Self-hosted password manager for teams (2026)
Teams that keep credentials on their own infrastructure avoid a third party holding every company secret. These self-hosted managers handle shared vaults, access control and Docker deployment; here is how they differ.
What teams need
Beyond a personal vault, teams need secure sharing with per-resource access, an audit trail, SSO/directory integration where possible, and a deployment (usually Docker) their ops team can run and back up. Recovery and offboarding matter as much as encryption.
Passbolt
Purpose-built for teams: OpenPGP key-based sharing, granular per-resource permissions, self-hostable Community Edition, EU-developed.

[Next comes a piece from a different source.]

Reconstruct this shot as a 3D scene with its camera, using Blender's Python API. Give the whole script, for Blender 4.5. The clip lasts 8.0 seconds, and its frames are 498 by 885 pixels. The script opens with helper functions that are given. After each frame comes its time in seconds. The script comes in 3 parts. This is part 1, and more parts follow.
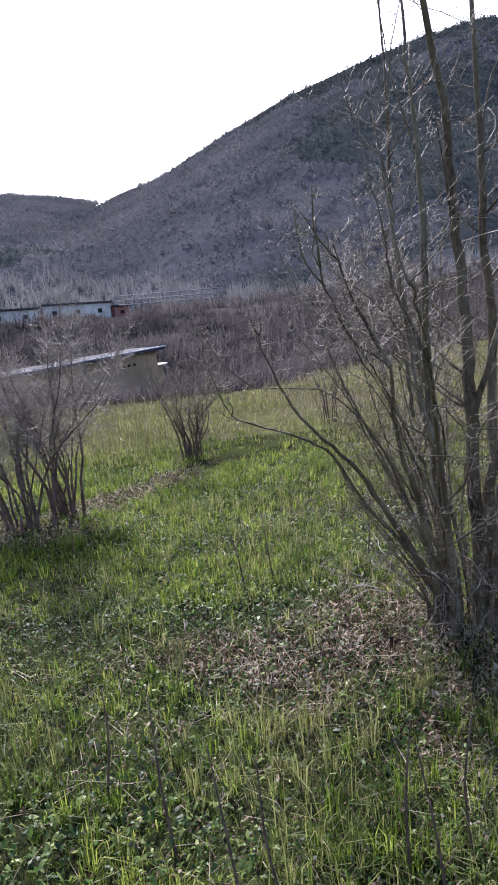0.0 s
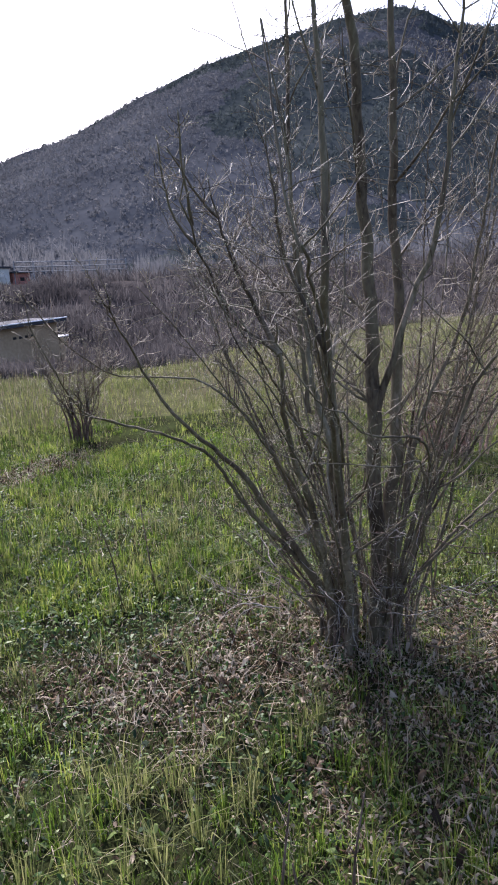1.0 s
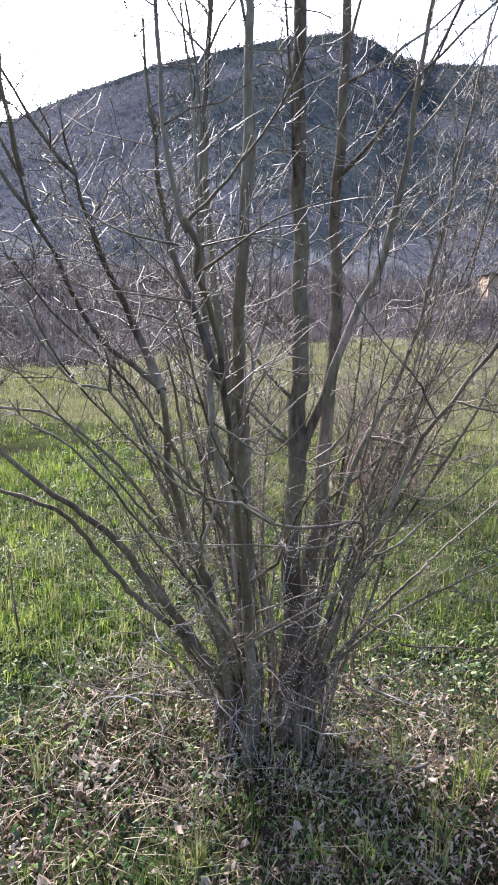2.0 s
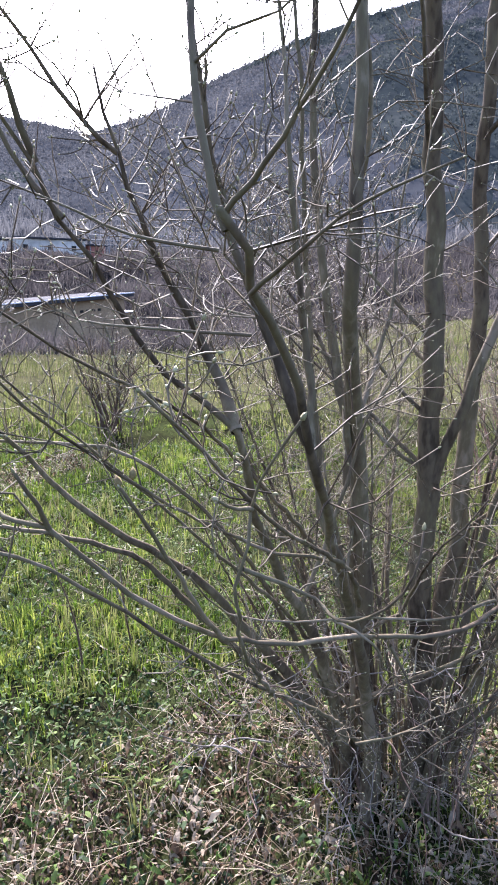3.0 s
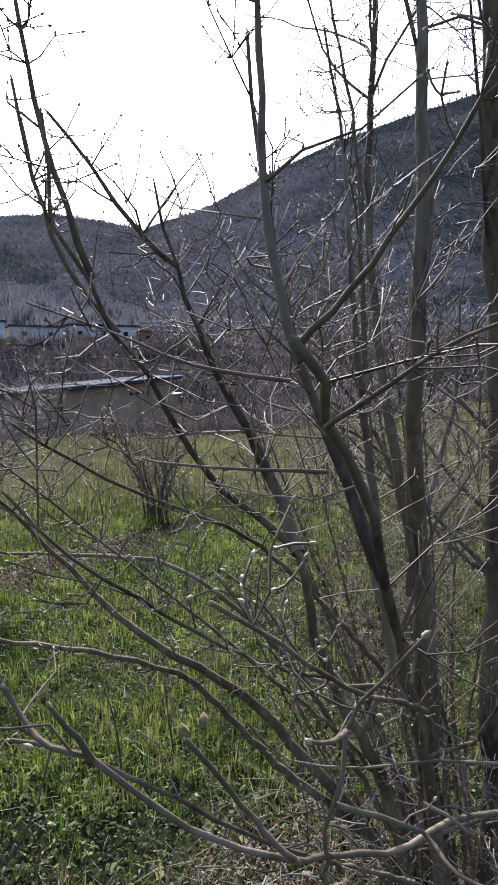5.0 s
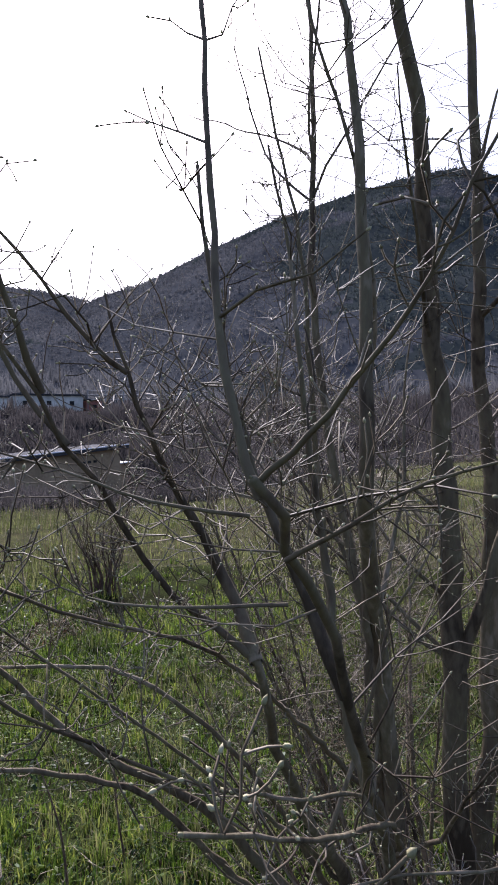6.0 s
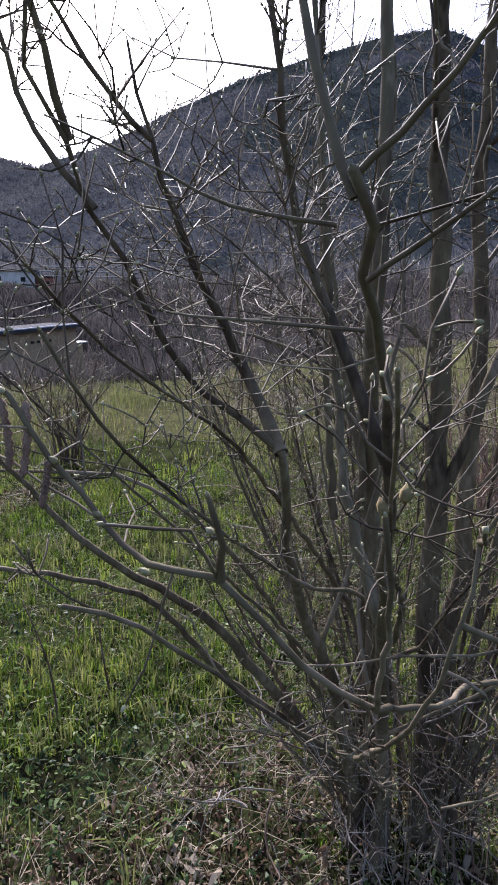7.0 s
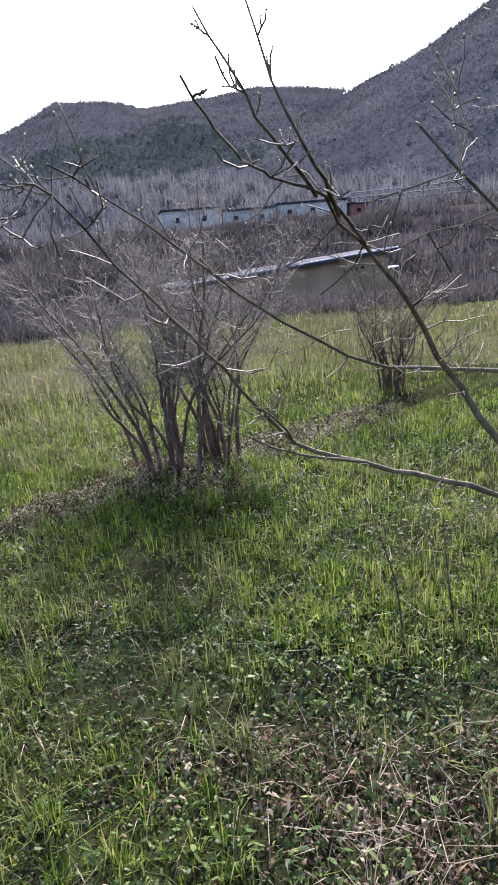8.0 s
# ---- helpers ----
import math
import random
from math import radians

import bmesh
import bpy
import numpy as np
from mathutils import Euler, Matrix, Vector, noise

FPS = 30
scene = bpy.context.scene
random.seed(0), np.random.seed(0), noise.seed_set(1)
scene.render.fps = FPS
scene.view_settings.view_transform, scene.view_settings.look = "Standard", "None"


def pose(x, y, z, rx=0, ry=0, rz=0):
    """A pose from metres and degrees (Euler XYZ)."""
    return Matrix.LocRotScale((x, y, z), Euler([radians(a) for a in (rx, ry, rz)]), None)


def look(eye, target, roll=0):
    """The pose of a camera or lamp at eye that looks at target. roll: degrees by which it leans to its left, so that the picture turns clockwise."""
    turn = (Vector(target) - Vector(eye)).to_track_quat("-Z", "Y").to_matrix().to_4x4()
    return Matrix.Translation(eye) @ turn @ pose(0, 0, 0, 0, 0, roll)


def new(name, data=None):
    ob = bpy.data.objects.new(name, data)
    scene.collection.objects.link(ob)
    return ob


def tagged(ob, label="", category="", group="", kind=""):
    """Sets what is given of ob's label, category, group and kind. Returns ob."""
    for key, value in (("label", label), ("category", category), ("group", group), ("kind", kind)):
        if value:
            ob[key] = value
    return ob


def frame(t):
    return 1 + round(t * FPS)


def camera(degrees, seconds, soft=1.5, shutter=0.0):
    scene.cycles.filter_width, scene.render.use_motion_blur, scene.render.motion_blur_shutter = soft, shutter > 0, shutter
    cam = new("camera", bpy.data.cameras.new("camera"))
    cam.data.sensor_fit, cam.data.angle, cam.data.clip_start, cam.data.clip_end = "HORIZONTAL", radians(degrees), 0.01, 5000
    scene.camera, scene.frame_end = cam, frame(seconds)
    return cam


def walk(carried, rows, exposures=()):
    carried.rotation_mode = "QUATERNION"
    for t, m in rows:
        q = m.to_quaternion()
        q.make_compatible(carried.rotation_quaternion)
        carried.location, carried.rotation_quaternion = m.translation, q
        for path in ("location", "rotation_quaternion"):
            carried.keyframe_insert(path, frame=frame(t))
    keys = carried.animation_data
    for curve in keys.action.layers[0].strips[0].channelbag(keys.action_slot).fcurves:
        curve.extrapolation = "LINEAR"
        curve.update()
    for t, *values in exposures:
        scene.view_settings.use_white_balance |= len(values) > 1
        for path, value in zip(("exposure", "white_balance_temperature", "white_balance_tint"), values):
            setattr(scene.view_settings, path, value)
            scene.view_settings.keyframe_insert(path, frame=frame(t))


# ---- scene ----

The strongest pick when sharing is central.
Vaultwarden
Lightweight Bitwarden-compatible server with organizations and collections for sharing logins and files — ideal for small teams wanting Bitwarden’s apps cheaply.
Bitwarden (self-hosted)
The official server adds SSO, directory sync and organization policies for larger orgs with compliance needs, at a higher resource cost.
Psono
Company-focused with SAML/LDAP, audit logs and policy controls; free for small teams, priced per user at scale.
Where storage-p fits
storage-p adds a distinct model for teams handling infrastructure secrets: end-to-end sealed-box sharing between users, per-project organization, and scoped API tokens whose every read can require in-app or Telegram confirmation — so an integration or CI system gets exactly the access you approve, not an all-or-nothing export. It stores SSH/TLS keys and certificates alongside passwords, all zero-knowledge and self-hosted.
How to choose
Sharing-first team — Passbolt. Cheap and light — Vaultwarden. Enterprise compliance — official Bitwarden. Company with SSO/audit needs — Psono. Infrastructure secrets with confirmable, scoped machine access — storage-p.